(What needs to be done):
Quote every line below exactly and skip any picture.

::::

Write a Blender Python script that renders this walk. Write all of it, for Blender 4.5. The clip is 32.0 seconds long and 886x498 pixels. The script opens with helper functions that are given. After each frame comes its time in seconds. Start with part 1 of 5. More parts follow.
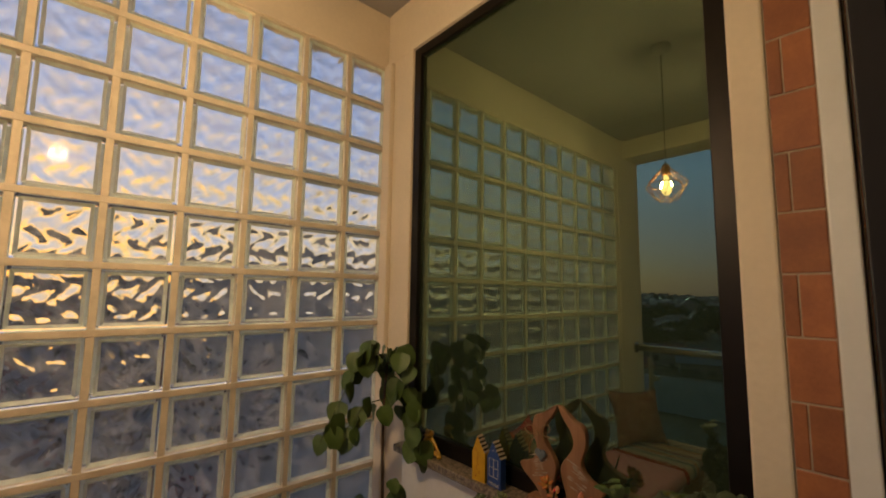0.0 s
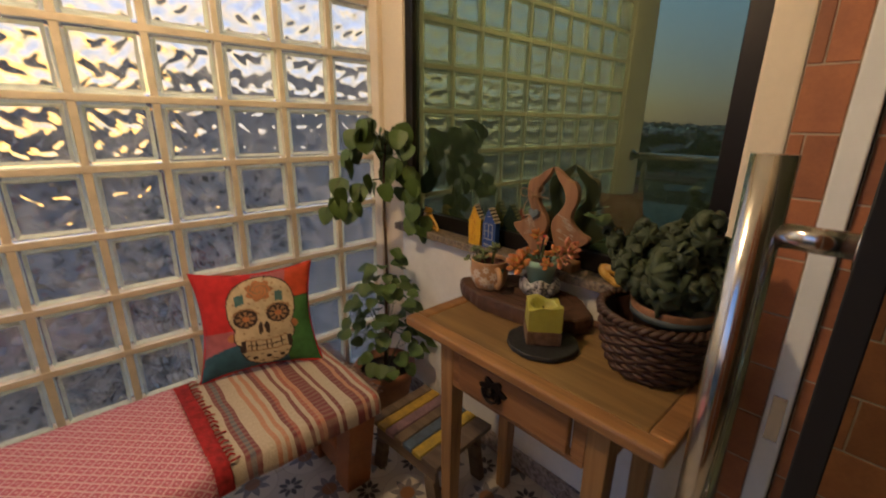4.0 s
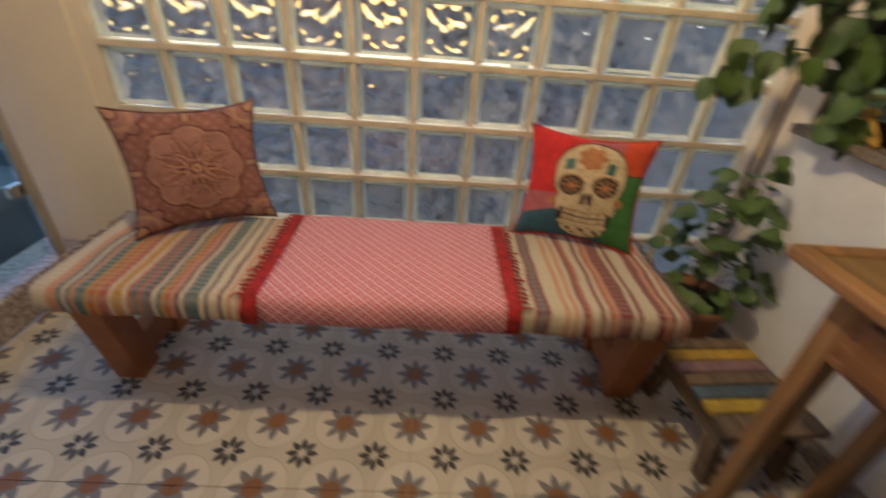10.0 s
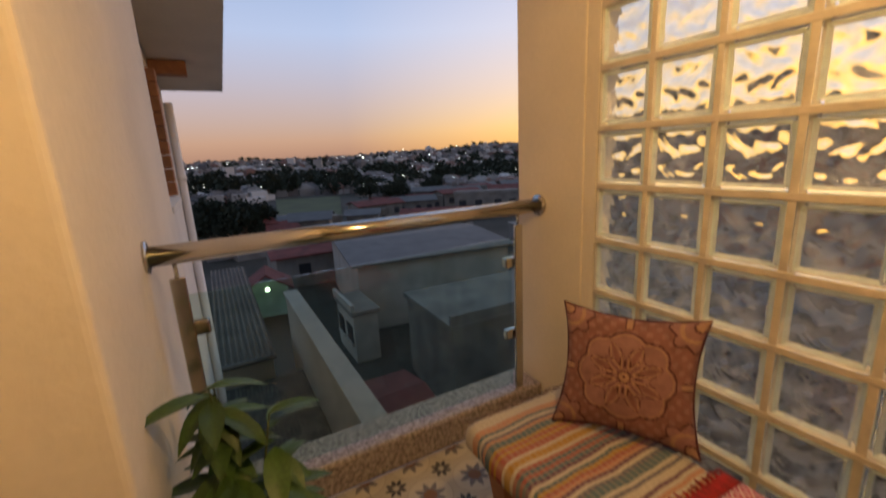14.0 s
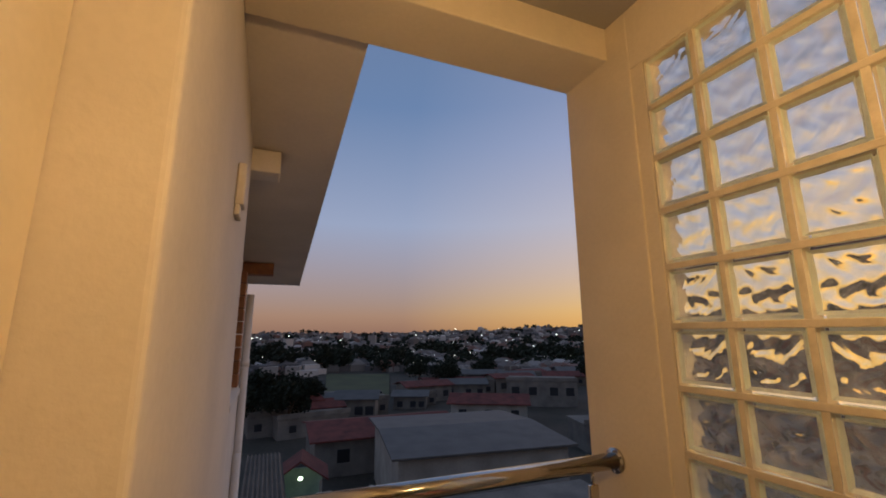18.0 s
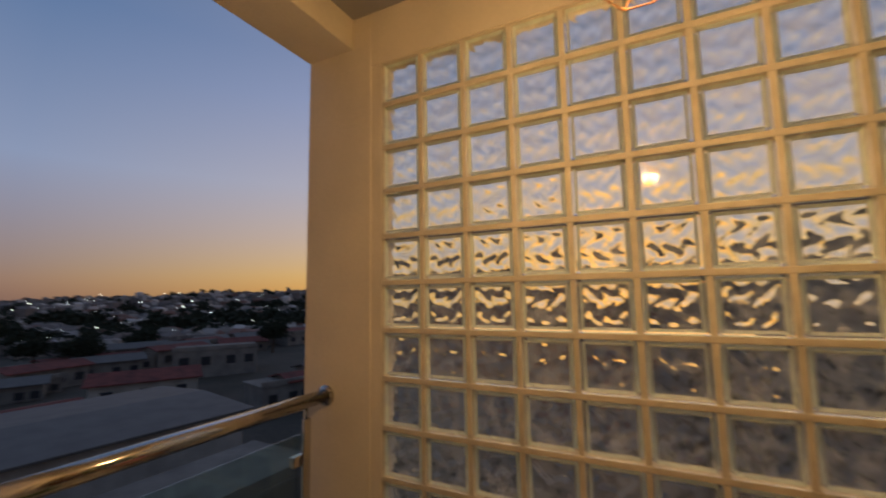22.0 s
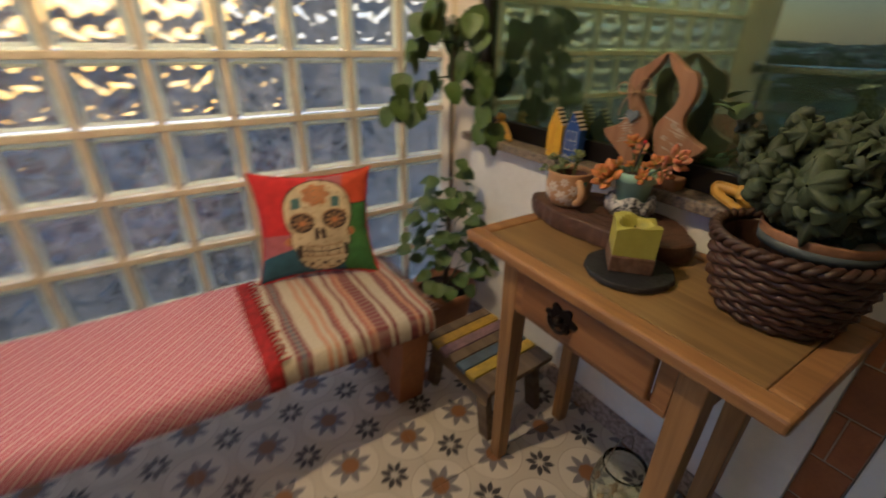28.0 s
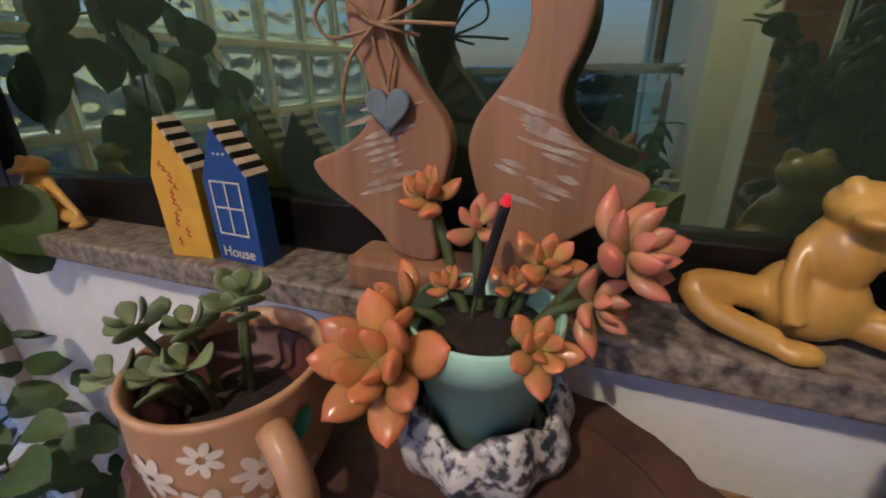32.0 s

::::

(Full solution):
Write a Blender Python script that renders this walk. Write all of it, for Blender 4.5. The clip is 32.0 seconds long and 886x498 pixels. The script opens with helper functions that are given. After each frame comes its time in seconds. Start with part 1 of 5. More parts follow.
0.0 s
4.0 s
10.0 s
14.0 s
18.0 s
22.0 s
28.0 s
32.0 s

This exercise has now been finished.